One of the most important aspects of disaster recovery is to have a location from which the recovery can take place. This location is known as a backup site. In the event of a disaster, a backup site is where your data center will be recreated, and where you will operate from, for the length of the disaster.
There are three different types of backup sites:
  • Cold backup sites
  • Warm backup sites
  • Hot backup sites
Obviously these terms do not refer to the temperature of the backup site. Instead, they refer to the effort required to begin operations at the backup site in the event of a disaster.
A cold backup site is little more than an appropriately configured space in a building. Everything required to restore service to your users must be procured and delivered to the site before the process of recovery can begin.

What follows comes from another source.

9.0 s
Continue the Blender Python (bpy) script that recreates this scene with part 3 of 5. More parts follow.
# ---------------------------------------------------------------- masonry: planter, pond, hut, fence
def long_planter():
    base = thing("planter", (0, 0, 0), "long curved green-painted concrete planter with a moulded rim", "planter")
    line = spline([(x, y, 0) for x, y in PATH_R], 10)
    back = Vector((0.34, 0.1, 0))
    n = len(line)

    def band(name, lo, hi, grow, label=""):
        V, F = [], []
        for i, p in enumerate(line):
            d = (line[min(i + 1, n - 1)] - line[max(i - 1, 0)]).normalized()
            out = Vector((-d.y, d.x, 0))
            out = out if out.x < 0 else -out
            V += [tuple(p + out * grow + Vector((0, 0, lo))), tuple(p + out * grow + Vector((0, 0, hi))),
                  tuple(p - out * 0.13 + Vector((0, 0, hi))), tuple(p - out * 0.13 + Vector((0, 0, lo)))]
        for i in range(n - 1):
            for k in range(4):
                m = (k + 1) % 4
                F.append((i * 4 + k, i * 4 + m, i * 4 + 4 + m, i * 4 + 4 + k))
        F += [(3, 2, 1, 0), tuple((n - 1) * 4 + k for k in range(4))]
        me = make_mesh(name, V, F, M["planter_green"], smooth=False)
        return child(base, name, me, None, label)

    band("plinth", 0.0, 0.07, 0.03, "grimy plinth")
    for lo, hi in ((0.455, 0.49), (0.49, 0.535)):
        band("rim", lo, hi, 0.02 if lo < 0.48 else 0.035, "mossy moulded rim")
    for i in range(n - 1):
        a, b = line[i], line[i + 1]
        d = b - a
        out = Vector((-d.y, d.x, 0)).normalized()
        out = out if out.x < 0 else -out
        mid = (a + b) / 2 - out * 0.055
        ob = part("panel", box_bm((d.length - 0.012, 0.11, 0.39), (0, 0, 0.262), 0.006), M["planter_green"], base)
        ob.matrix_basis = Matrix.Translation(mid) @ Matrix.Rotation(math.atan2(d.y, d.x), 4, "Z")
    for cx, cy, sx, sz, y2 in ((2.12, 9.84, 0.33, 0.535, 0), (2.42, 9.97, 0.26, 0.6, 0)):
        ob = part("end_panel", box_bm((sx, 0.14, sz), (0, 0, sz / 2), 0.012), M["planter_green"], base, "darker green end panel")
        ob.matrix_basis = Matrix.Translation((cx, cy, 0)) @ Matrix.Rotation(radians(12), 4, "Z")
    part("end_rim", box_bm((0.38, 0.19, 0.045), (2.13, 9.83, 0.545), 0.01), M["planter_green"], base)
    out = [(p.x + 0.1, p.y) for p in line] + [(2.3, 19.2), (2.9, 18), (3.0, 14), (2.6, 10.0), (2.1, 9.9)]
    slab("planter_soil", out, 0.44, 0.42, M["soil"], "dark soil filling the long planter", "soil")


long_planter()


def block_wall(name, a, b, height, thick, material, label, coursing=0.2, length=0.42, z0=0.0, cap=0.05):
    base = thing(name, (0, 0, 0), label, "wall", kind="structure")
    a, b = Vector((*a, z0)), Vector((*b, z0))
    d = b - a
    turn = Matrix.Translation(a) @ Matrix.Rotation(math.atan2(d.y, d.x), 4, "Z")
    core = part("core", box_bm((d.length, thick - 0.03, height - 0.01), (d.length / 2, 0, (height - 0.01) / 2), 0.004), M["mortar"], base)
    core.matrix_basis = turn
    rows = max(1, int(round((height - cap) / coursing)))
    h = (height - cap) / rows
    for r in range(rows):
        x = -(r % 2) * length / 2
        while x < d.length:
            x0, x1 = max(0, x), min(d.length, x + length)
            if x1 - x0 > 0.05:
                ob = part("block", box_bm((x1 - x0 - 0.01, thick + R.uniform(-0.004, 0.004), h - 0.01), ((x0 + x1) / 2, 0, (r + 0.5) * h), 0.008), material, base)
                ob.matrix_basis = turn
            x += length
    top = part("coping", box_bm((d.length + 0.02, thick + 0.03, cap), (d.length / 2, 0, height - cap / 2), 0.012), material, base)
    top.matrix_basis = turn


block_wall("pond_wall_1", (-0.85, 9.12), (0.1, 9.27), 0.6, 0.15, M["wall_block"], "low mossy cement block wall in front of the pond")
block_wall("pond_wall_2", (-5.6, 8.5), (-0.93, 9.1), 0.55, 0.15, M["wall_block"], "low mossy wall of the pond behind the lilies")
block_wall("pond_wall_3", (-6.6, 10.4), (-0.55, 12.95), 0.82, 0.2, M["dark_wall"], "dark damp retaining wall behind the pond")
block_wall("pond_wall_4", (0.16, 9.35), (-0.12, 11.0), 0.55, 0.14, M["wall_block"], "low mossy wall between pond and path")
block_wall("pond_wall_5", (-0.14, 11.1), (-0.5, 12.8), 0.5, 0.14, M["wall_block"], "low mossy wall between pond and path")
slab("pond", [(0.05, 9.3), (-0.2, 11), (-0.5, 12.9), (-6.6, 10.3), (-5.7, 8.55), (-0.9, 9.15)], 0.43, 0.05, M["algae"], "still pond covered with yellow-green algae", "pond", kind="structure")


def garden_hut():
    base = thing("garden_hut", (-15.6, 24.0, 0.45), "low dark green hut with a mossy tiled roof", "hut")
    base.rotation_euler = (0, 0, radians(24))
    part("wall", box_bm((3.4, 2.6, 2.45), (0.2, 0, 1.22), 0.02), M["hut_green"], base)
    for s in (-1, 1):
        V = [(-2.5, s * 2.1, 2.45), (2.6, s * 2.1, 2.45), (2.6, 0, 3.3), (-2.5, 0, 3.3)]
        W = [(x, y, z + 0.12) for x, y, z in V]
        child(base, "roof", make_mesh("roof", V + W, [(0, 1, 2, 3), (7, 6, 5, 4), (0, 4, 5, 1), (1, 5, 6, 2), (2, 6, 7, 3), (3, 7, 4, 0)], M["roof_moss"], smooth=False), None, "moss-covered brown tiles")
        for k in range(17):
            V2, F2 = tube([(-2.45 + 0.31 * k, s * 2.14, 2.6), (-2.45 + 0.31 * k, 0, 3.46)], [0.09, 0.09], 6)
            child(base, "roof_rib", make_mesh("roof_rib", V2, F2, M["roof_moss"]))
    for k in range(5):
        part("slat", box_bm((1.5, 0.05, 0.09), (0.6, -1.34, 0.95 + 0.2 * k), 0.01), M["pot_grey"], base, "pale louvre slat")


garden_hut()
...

As you can imagine, the delay going from a cold backup site to full operation can be substantial.
Cold backup sites are the least expensive sites.
A warm backup site is already stocked with hardware representing a reasonable facsimile of that found in your data center. To restore service, the last backups from your off-site storage facility must be delivered, and bare metal restoration completed, before the real work of recovery can begin.

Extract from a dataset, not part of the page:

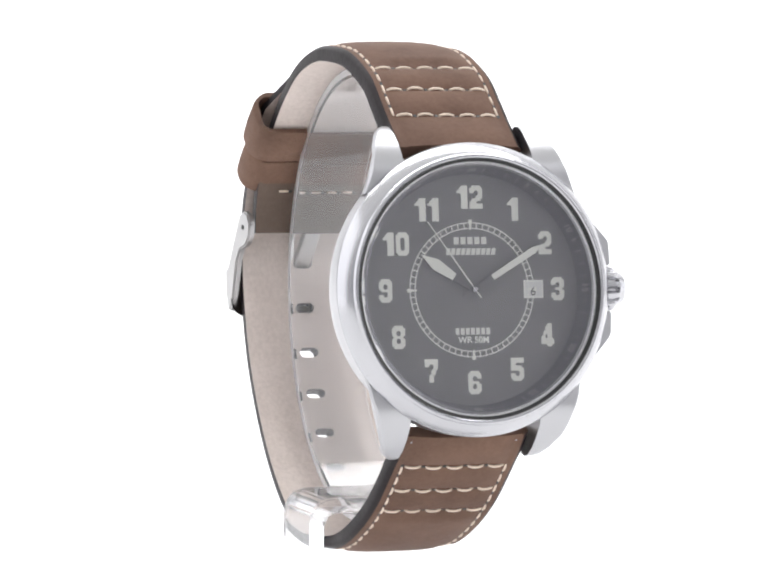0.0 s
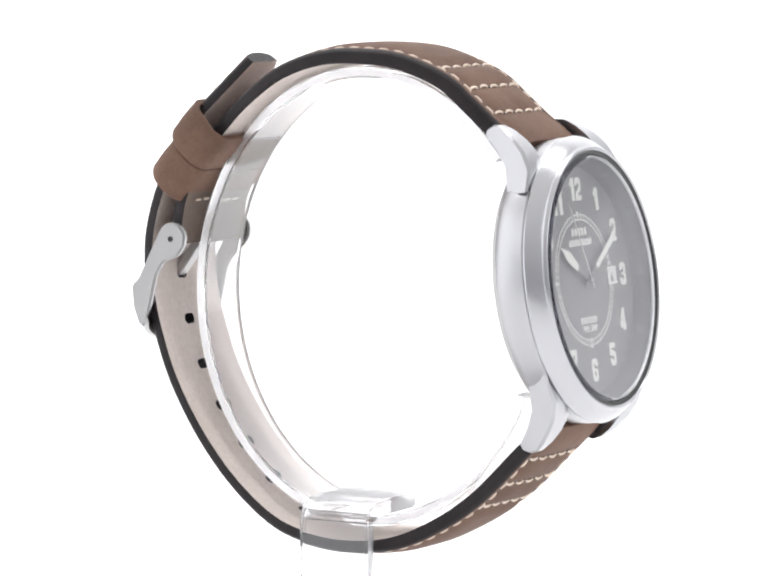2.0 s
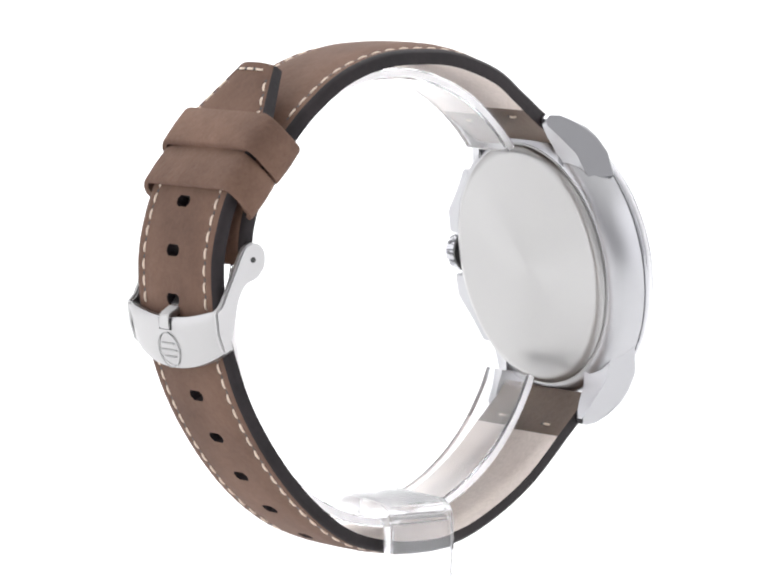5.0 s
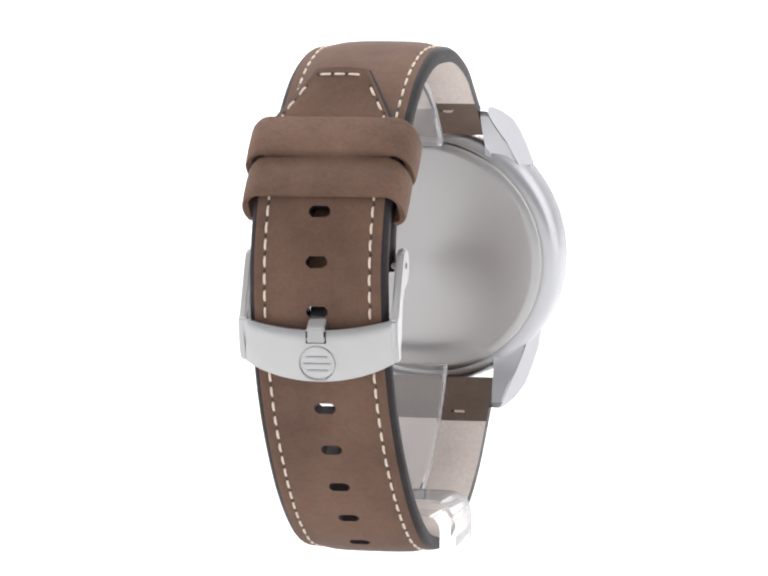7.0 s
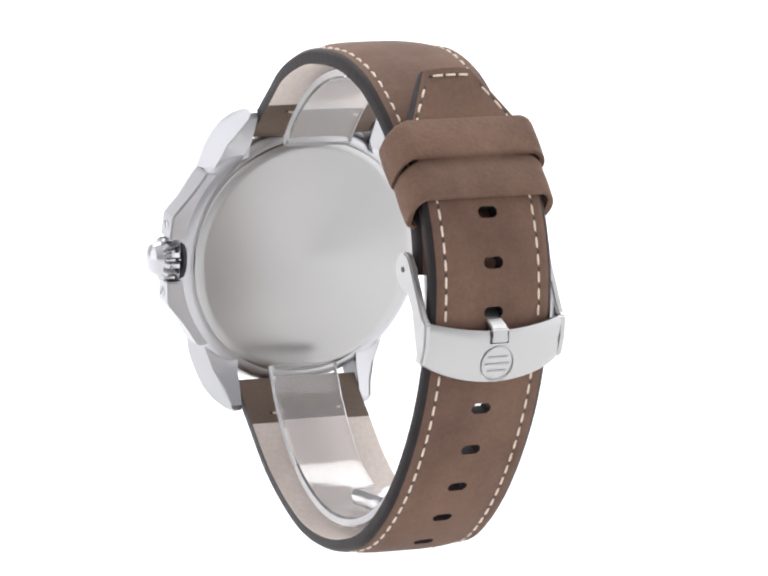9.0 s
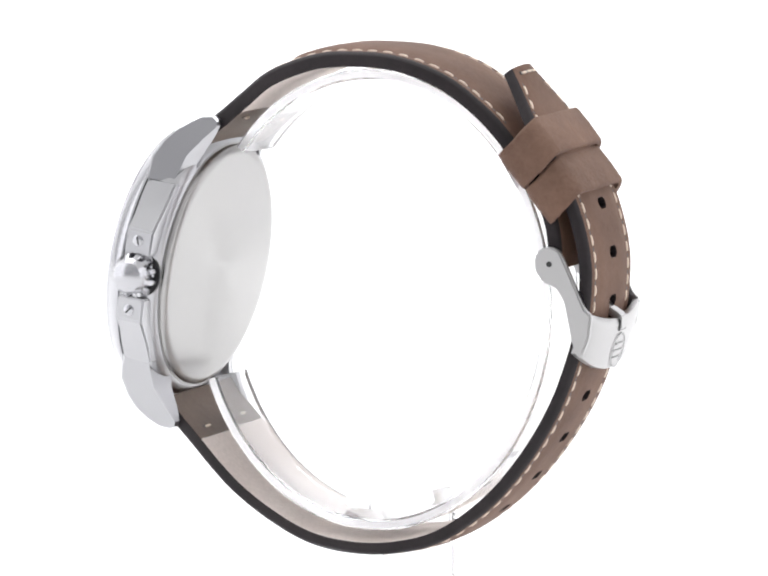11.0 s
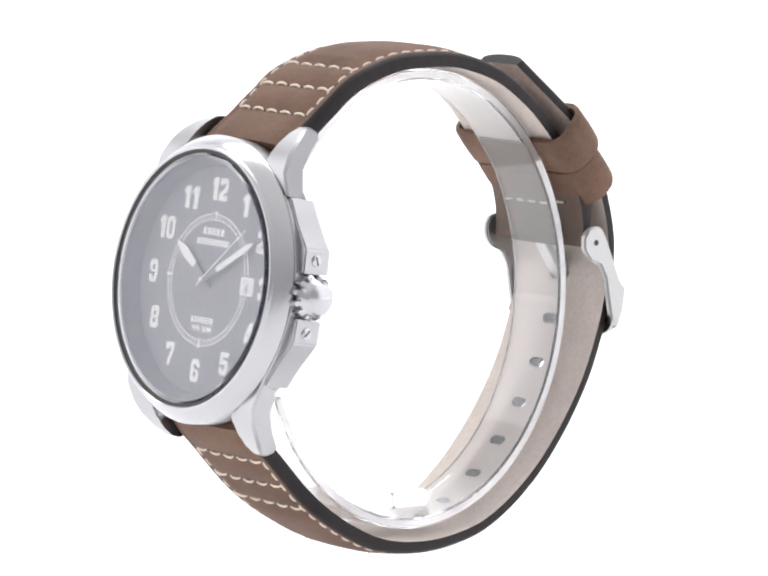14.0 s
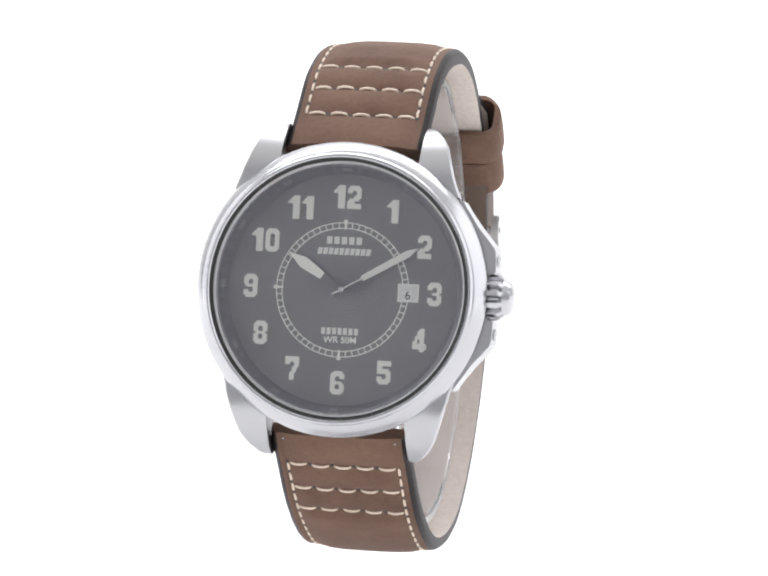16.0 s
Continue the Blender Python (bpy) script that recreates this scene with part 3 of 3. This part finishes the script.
def build_stand():
    # the cuff inside the strap, open where the case sits
    mid, ry, rz = np.array((1.0, -3.6)), 27.6, 33.0
    bm = bmesh.new()
    rings = []
    for k in range(91):
        a = radians(140 - k * (140 + 157) / 90)
        d = np.array((math.cos(a), math.sin(a)))
        p = mid + d * (ry, rz)
        n = np.array((d[0] / ry, d[1] / rz))
        n /= np.linalg.norm(n)
        loop = []
        for x, t in ((-3.8, -0.8), (-4.1, -0.5), (-4.1, 0.5), (-3.8, 0.8), (6.5, 0.8), (6.8, 0.5), (6.8, -0.5), (6.5, -0.8)):
            q = p + n * t
            loop.append(bm.verts.new(Vector((x, q[0], q[1])) * MM))
        rings.append(loop)
    for a, b in zip(rings, rings[1:]):
        for k in range(8):
            bm.faces.new((a[k], a[(k + 1) % 8], b[(k + 1) % 8], b[k])).material_index = 1 if k in (1, 5) else 0
    for end in (rings[0], rings[-1]):
        bm.faces.new(end).material_index = 1
    part("cuff", bm, [ACRYLIC, FROSTED], stand, "bent clear acrylic band", angle=30)
    # shelf that holds the cuff, bent down into the stem
    prof = [(2.5, -32.6), (-10.2, -32.6), (-12.0, -33.2), (-12.9, -34.6), (-13.2, -36.5), (-13.2, -93.0), (-10.9, -93.0), (-10.9, -37.0), (-10.6, -35.8), (-9.6, -35.0), (2.5, -35.0)]
    part("stem", prism(prof, -4.4, 6.8, "xz", 0.3), ACRYLIC, stand, "clear acrylic stem bent into a shelf", angle=30)
    part("base", block(-30, 30, -28, 30, -95, -91, 0.6), ACRYLIC, stand, "square clear acrylic foot")


build_stand()


# ---- what moves ----
def motions():
    # the turntable runs almost evenly
    turn = [(0.5 * k, -159.75 + 10.21 * k) for k in range(7)]
    turn += [(5.5, -47.5), (6.0, -37.1), (6.5, -26.75), (7.0, -16.4), (7.5, -6.05), (8.0, 4.0), (8.5, 13.9), (9.0, 23.9), (9.5, 34.1), (10.0, 44.2)]
    turn += [(0.5 * k, -159.75 + 10.21 * k) for k in range(25, 33)]
    out = Matrix.Translation((0.0003, 0, 0))
    walk(watch, [(t, pose(0, 0, H, 0, 1.0, a + 181.97) @ out) for t, a in turn])
    walk(stand, [(t, pose(0, 0, H, 0, 0, a + 181.97) @ out) for t, a in turn])
    # the second hand jumps once a second
    rows, angle = [(0.0, 324)], 324
    for k in range(16):
        rows += [(k + 0.63, angle), (k + 0.7, angle + 6)]
        angle += 6
    rows.append((16.0, angle))
    walk(second_hand, [(t, CASE @ Matrix.Translation((0, 0, 0.85 * MM)) @ pose(0, 0, 0, 0, 0, -a)) for t, a in rows])


motions()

Hot backup sites have a virtual mirror image of your current data center, with all systems configured and waiting only for the last backups of your user data from your off-site storage facility. As you can imagine, a hot backup site can often be brought up to full production in no more than a few hours.
A hot backup site is the most expensive approach to disaster recovery.
Backup sites can come from three different sources:
  • Companies specializing in providing disaster recovery services
  • Other locations owned and operated by your organization
  • A mutual agreement with another organization to share data center facilities in the event of a disaster
Each approach has its good and bad points. For example, contracting with a disaster recovery firm often gives you access to professionals skilled in guiding organizations through the process of creating, testing, and implementing a disaster recovery plan. As you might imagine, these services do not come without cost.
Using space in another facility owned and operated by your organization can be essentially a zero-cost option, but stocking the backup site and maintaining its readiness is still an expensive proposition.
Crafting an agreement to share data centers with another organization can be extremely inexpensive, but long-term operations under such conditions are usually not possible, as the host's data center must still maintain their normal production, making the situation strained at best.
In the end, the selection of a backup site is a compromise between cost and your organization's need for the continuation of production.